Chicago Tribune, December 14, 1867
THE COURT HOUSE GHOST
Supervisor Dolton, of the Committee on the Judiciary, to whom was referred the report inquiring whether the ghost now said to be haunting the Court House, is a county ghost or not, reported that they had taken the matter under advisement and come to the conclusion that it was not a county ghost, and that the Sheriff should be authorized to eject it.
The report on this important matter was referred back to the committee for further consideration.
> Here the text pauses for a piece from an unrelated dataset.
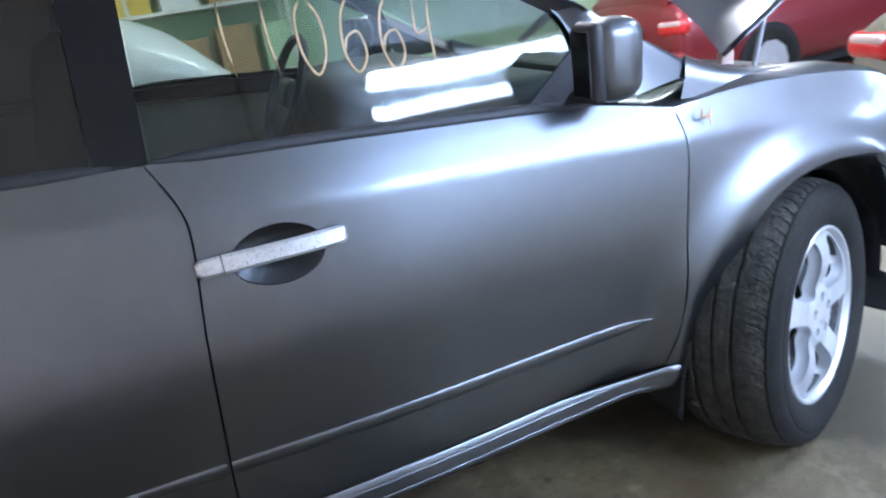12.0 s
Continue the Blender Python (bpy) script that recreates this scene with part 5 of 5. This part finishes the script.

Chicago Tribune, December 14, 1867
THE SPOOK
Last evening there was a large attendance at the Court House. A majority of the visitors desired to see or hear “the Court House ghost.” An inveterate joker sold many of those who came within the precincts of the establishment by furnishing them with tickets of admission, which were of course “bogus.” Some of these tickets stated upon their face that they are good for this evening. It is but fair to inform the recipients that there is an outer door to the jail, and even a loud nock upon it can hardly be heard within the bailiwick of the “spook.” The jailer does not acknowledge any such passes.
Chicago Tribune, March 5, 1868
RETURN OF THE COURT HOUSE GHOST
Between one and two months ago the celebrated Court House ghost disappeared and there was an end to the moan and groans that had been sounding through the jail. Why it went no one knew. Some mourned over its departure, while others rejoiced. It appears now, however, that its departure was not a permanent one. On Saturday night it took up its old quarters in the jail and made as of old all sorts of unpleasant noises. During Sunday and Monday nights the ghost made more noise even than usual. Tuesday night the sounds were more subdued than on the two previous nights.
Hahn, one of the prisoners at the jail, states that he saw the ghost Monday night. It came to his cell and looked through the hole. The ghost’s head was covered with a black hood, while the remainder of its raiment was of a spotless white. Hahn had no conversation with the ghost, and it soon left.
While some may regret the return of the ghost, it is probably for the best that it should be here. It is well to have a standing ghost which we can show to friends from other cities. It will be another evidence of the enterprise of Chicago.